新製品の「N5173B EXG」は、従来のミドルエンドモデル「N5173A MXG」よりも上回る性能、機能を搭載しながら、価格を20万円程度引き下げた“エコノミーモデル”だ。もう1つの新製品「N5183B MXG」は、ハイエンドモデルのPSGシリーズの性能、機能をより手ごろな価格で実現した新しいミドルエンドモデルとして位置付ける。

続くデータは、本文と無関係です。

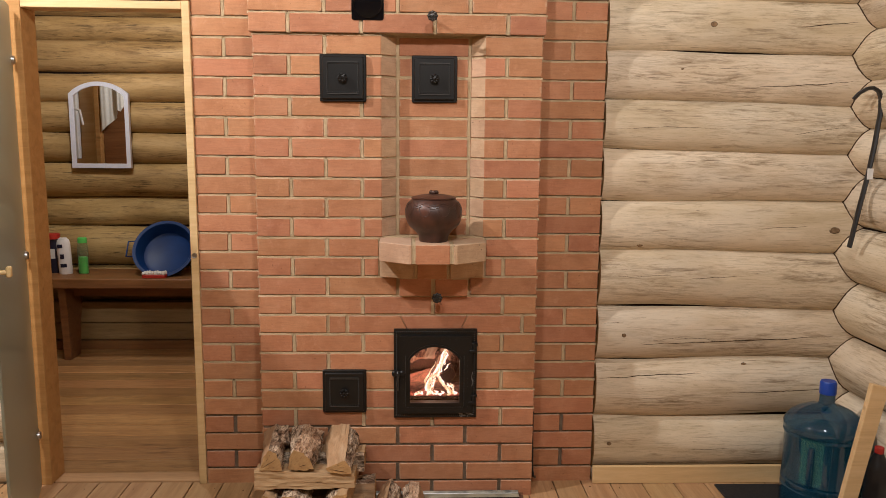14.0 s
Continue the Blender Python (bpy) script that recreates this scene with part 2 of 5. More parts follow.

いずれの製品も、高い周波数の信号発生で顕著となる出力不足、ノイズ増大という課題を解決する新技術を搭載し、性能向上を図っている。出力レベルを引き上げた場合にも、ノイズを高効率で除去できる新たなフィルタ技術や出力を一定に保つためのオートマチックレベルコントロール(ALC)技術を採用。さらに、発振器を従来のTCXO(温度補償型水晶発振器)からOCXO(恒温槽付水晶発振器)に置き換え、発振安定性を高めて位相雑音を抑制した。その結果、N5173B EXGの出力は20GHzで+15dBm(標準構成時)を誇るなど従来ミドルエンド品であるN5173A MXGと比べ4〜10倍程度ハイパワーとなった。10GHz、10Hzオフセット時の位相雑音も−57dBc/Hz(典型値)を達成している。さらに、N5183B MXGは、これまでPSGシリーズのみで採用されてきた「トリプルループ・PLL・シンセサイザ」を搭載し、さらに性能を追求。10GHz、10Hzオフセット時の位相雑音は−63dBc/Hzとなっている。
機能面では、2製品とも新たにマルチファンクションジェネレータ機能を搭載した。この機能は、信号に変調をかける、任意のノイズを載せるといった、従来はハイエンドのベクトル信号発生器に限られた信号の加工が行える機能だ。最大3つの加工が行え、より複雑な信号を作り出せるようになる。「従来は、2000万円程度のモデルでのみ実現できた機能を、簡易的ながら10分の1程度の価格のモデルで実現できるようになった画期的な機能。ハイエンドモデルの高い性能は不必要ながら、複雑な信号を求めていたユーザーに最適な機能だ」と説明する。
さらに、昨今、市場で出回る新たなツール類との連携機能との強化なども図っている。例えば、USBインタフェースを持つパワーセンサーとの連携機能は、パワーセンサーの値を自動で読み取り、パワーセンサーの測定点で任意の出力値になるよう自動で出力を調整できるようになった。「これまで、何度も手作業で調整し任意の出力を得ていた手間が省け、計測時間の短縮につながる機能。非線形な出力になるパワーアンプやコンバータなどの後段で任意の出力が必要な場合に重宝するだろう」としている。
価格は、N5183B MXGが246万4970円から、N5173B EXGが181万7405円からとなっている。